Graph Neural Networks (GNNs) have shown promising performance in various graph learning tasks, but at the cost of resource-intensive computations. The primary overhead of GNN update stems from graph propagation and weight transformation, both involving operations on graph-scale matrices. Previous studies attempt to reduce the computational budget by leveraging graph-level or network-level sparsification techniques, resulting in downsized graph or weights. In this work, we propose Unifews, which unifies the two operations in an entry-wise manner considering individual matrix elements, and conducts joint edge-weight sparsification to enhance learning efficiency. The entry-wise design of Unifews enables adaptive compression across GNN layers with progressively increased sparsity, and is applicable to a variety of architectural designs with on-the-fly operation simplification. Theoretically, we establish a novel framework to characterize sparsified GNN learning in view of a graph optimization process, and prove that Unifews effectively approximates the learning objective with bounded error and reduced computational load. We conduct extensive experiments to evaluate the performance of our method in diverse settings. Unifews is advantageous in jointly removing more than 90% of edges and weight entries with comparable or better accuracy than baseline models. The sparsification offers remarkable efficiency improvements including 10-20x matrix operation reduction and up to 100x acceleration in graph propagation time for the largest graph at the billion-edge scale.

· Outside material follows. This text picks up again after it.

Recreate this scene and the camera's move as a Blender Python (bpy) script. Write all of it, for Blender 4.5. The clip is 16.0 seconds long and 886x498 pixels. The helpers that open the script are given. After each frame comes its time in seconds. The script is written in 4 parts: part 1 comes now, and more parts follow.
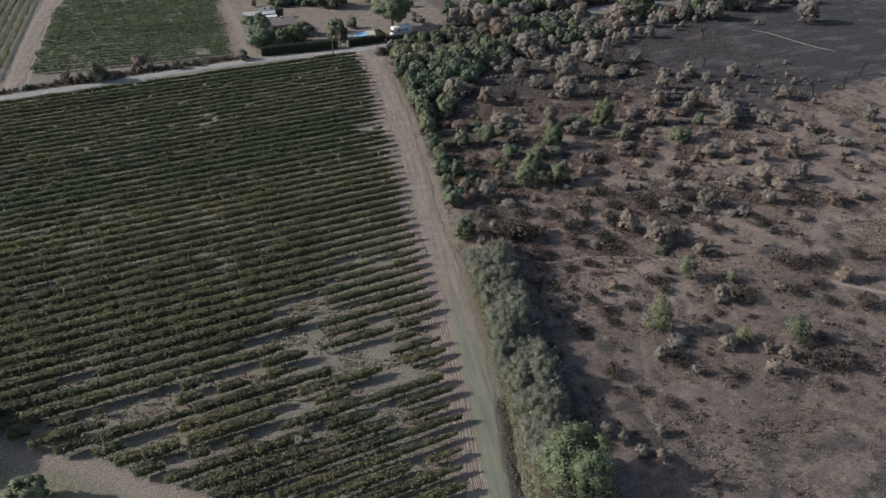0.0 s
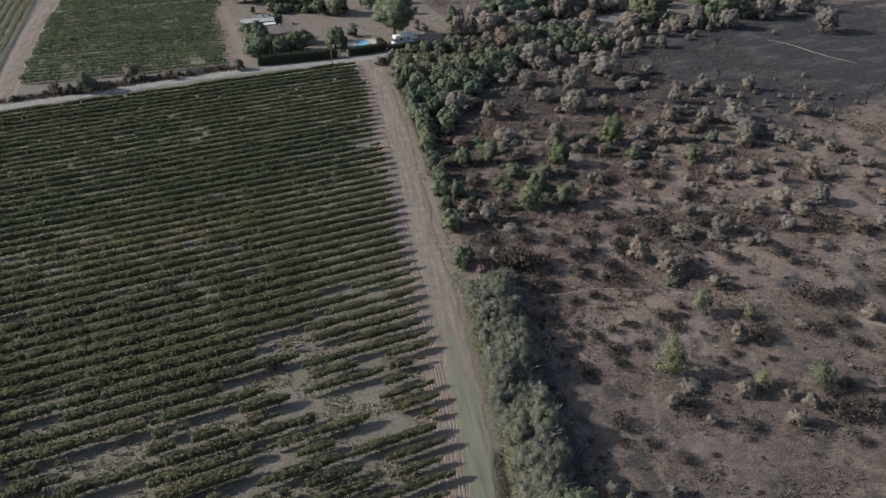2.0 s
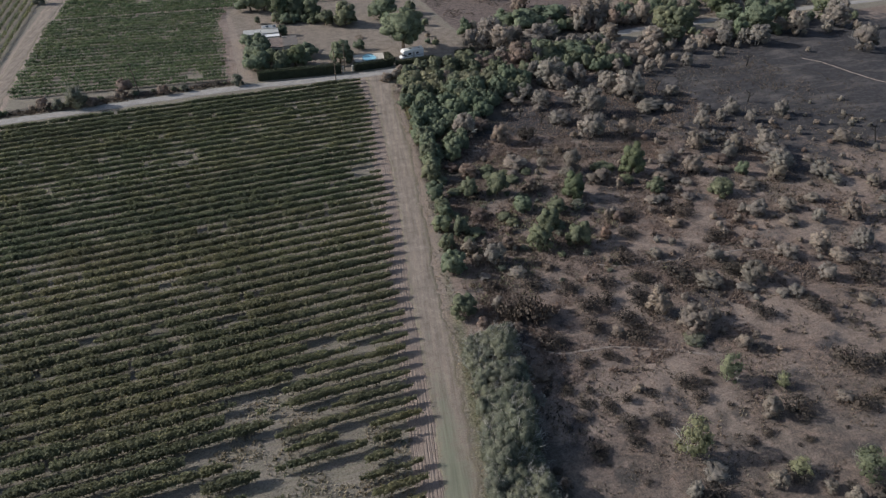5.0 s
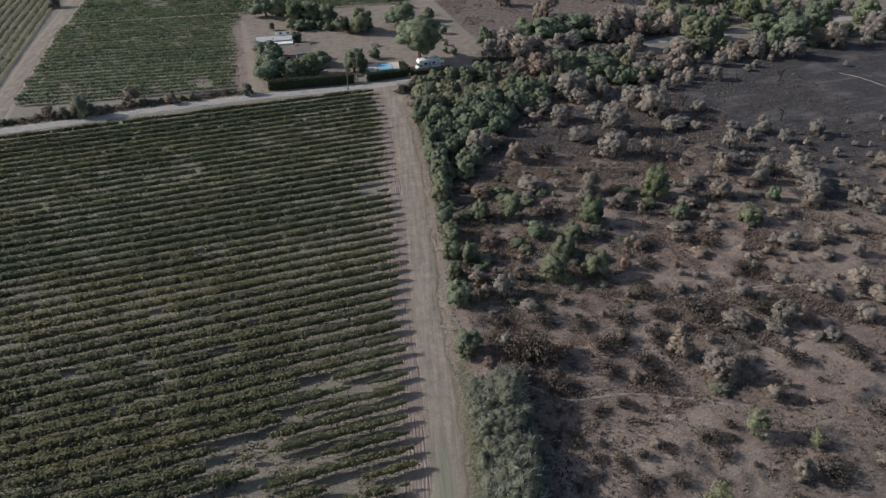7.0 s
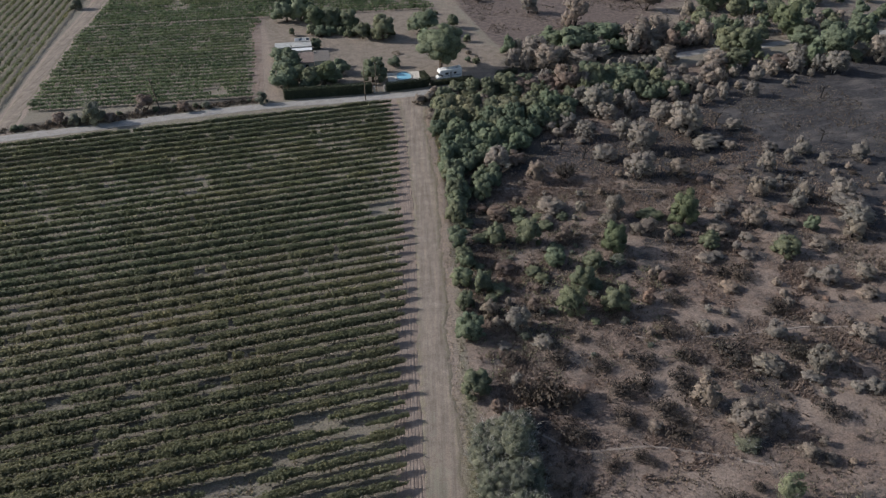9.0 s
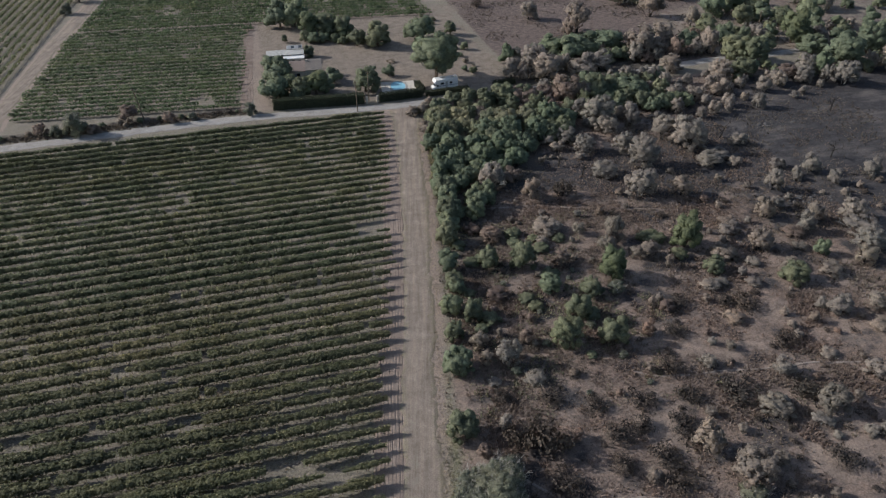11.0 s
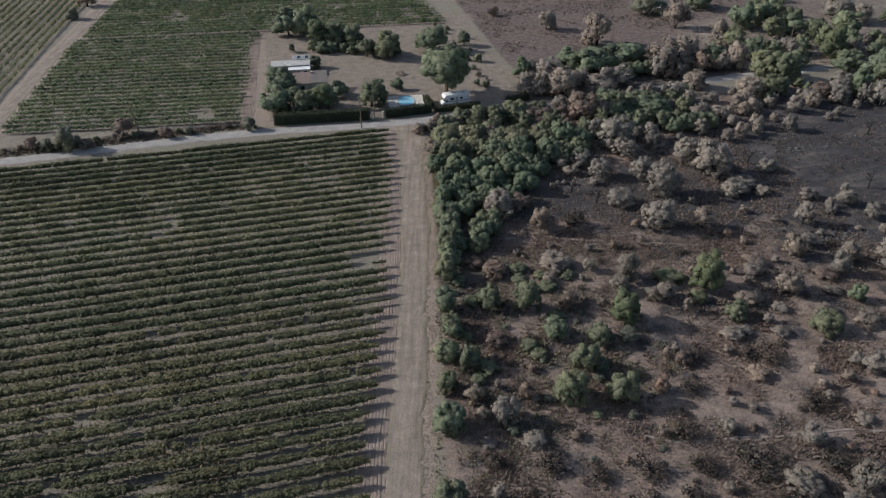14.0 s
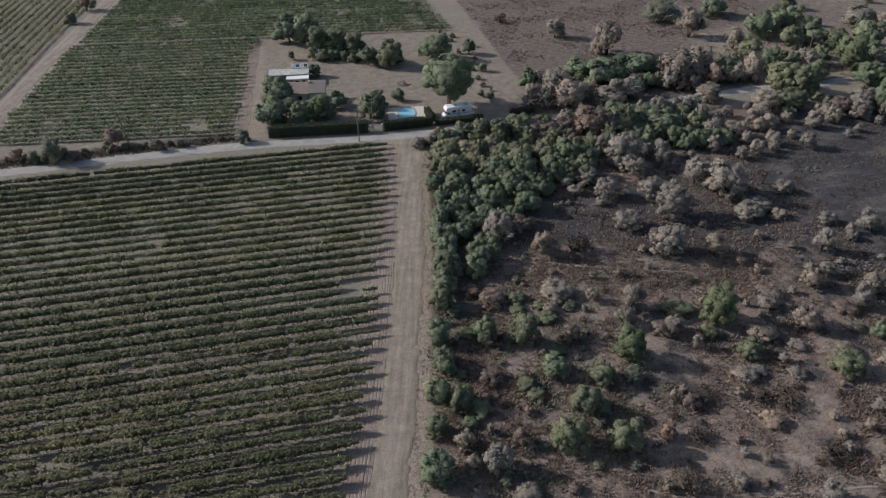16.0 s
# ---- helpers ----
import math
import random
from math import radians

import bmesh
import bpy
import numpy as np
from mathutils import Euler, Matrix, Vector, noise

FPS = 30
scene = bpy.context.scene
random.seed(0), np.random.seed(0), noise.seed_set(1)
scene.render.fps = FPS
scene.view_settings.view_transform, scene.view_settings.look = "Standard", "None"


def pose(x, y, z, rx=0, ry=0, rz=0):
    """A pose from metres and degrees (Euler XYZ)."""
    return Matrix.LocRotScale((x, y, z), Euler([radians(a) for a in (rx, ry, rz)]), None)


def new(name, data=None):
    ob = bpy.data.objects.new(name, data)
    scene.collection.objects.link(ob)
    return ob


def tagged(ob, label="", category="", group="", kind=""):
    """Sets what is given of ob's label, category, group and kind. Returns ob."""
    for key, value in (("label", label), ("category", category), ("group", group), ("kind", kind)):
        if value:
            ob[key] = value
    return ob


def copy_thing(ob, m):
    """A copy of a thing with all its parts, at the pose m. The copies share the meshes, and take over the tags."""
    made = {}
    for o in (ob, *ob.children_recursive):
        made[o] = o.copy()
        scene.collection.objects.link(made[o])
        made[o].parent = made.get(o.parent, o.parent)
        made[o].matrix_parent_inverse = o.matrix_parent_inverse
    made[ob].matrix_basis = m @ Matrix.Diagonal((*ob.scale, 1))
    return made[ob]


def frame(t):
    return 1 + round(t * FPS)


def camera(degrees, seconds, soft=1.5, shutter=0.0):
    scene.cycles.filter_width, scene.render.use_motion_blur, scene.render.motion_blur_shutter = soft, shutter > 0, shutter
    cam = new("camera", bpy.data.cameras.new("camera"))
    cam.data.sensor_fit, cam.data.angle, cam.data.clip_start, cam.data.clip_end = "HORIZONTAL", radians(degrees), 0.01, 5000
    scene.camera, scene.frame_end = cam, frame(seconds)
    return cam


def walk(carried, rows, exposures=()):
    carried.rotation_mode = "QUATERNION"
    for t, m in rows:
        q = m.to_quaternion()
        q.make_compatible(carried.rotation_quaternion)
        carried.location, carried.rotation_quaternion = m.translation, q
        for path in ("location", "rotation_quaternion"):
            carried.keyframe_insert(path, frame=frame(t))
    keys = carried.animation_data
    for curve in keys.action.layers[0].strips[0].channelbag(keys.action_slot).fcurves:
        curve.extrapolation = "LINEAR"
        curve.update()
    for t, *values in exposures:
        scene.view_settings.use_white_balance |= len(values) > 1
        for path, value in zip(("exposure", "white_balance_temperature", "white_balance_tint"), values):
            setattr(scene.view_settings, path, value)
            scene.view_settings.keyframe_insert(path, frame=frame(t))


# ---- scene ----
cam = camera(66.3, 16.0, soft=1.25)
METRES, EYE, TILT, LEAN, TURN = 60.02, 65.34, 0.0, 0.0, -23.4
ROWS = [
    (0.0, 0.0, 0.0, 0.0, 0.21, -36.37, -0.28),
    (0.5, 0.0057, 0.0321, -0.001, 0.34, -36.38, -0.28),
    (1.0, 0.0131, 0.0666, -0.0029, 0.51, -36.35, -0.25),
    (1.5, 0.0193, 0.099, -0.0044, 0.7, -36.34, -0.24),
    (2.0, 0.0264, 0.1343, -0.006, 1.0, -36.34, -0.23),
    (2.5, 0.0328, 0.1669, -0.0079, 1.3, -36.32, -0.21),
    (3.0, 0.0397, 0.202, -0.0096, 1.6, -36.31, -0.2),
    (3.5, 0.0463, 0.2343, -0.0116, 1.84, -36.28, -0.19),
    (4.0, 0.0537, 0.269, -0.0129, 2.11, -36.27, -0.18),
    (6.5, 0.0888, 0.4329, -0.0202, 4.39, -36.23, -0.08),
    (7.0, 0.0964, 0.4653, -0.0215, 5.02, -36.22, -0.03),
    (7.5, 0.1026, 0.4945, -0.0226, 5.63, -36.22, -0.01),
    (8.0, 0.109, 0.5263, -0.0242, 6.33, -36.21, 0.02),
    (8.5, 0.1146, 0.5552, -0.0254, 6.99, -36.2, 0.06),
    (9.0, 0.1207, 0.5863, -0.0264, 7.65, -36.19, 0.09),
    (11.5, 0.1474, 0.7257, -0.0302, 8.3, -36.2, 0.11),
    (12.0, 0.1528, 0.7524, -0.0307, 8.73, -36.21, 0.13),
    (12.5, 0.1577, 0.7777, -0.0312, 9.12, -36.22, 0.15),
    (13.0, 0.1624, 0.8059, -0.0316, 9.49, -36.23, 0.16),
    (13.5, 0.1671, 0.8322, -0.0319, 9.82, -36.25, 0.17),
    (14.0, 0.1721, 0.8617, -0.0329, 10.2, -36.24, 0.2),
    (14.5, 0.1764, 0.8893, -0.0339, 10.55, -36.23, 0.22),
    (15.0, 0.1808, 0.9197, -0.0346, 10.88, -36.23, 0.22),
    (15.5, 0.1848, 0.9489, -0.0356, 11.1, -36.23, 0.23),
    (16.0, 0.189, 0.9809, -0.0369, 11.31, -36.23, 0.23),
]
walk(cam, [(t, pose(0, 0, EYE, TILT, LEAN, TURN) @ pose(METRES * x, METRES * y, METRES * z, 90 + pitch, roll, yaw)) for t, x, y, z, yaw, pitch, roll in ROWS])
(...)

翻译：图神经网络（GNN）在各类图学习任务中展现出卓越性能，但代价是高昂的计算开销。其更新的主要负担源于图传播和权重变换，两者均涉及图级矩阵运算。现有研究尝试通过图级或网络级稀疏化技术来降低计算预算，从而压缩图结构或权重规模。本文提出Unifews框架，以逐元素方式统一上述两类操作（即考虑单个矩阵元素），并通过联合边-权重稀疏化提升学习效率。该框架的逐元素设计支持跨网络层的自适应压缩（逐层渐进增强稀疏性），并能通过动态运算简化适配多种架构。在理论上，我们建立了一个新颖的框架，从图优化过程视角刻画稀疏化GNN学习，并证明Unifews能以有限误差和降低的计算负载有效逼近学习目标。我们通过广泛实验评估了该方法在多场景下的性能：Unifews能在保持与基线模型相当或更优精度的前提下，联合移除超过90%的边和权重条目。这种稀疏化带来了显著的效率提升，包括矩阵运算量减少10-20倍，以及对于十亿级边规模的最大图，其图传播时间加速高达100倍。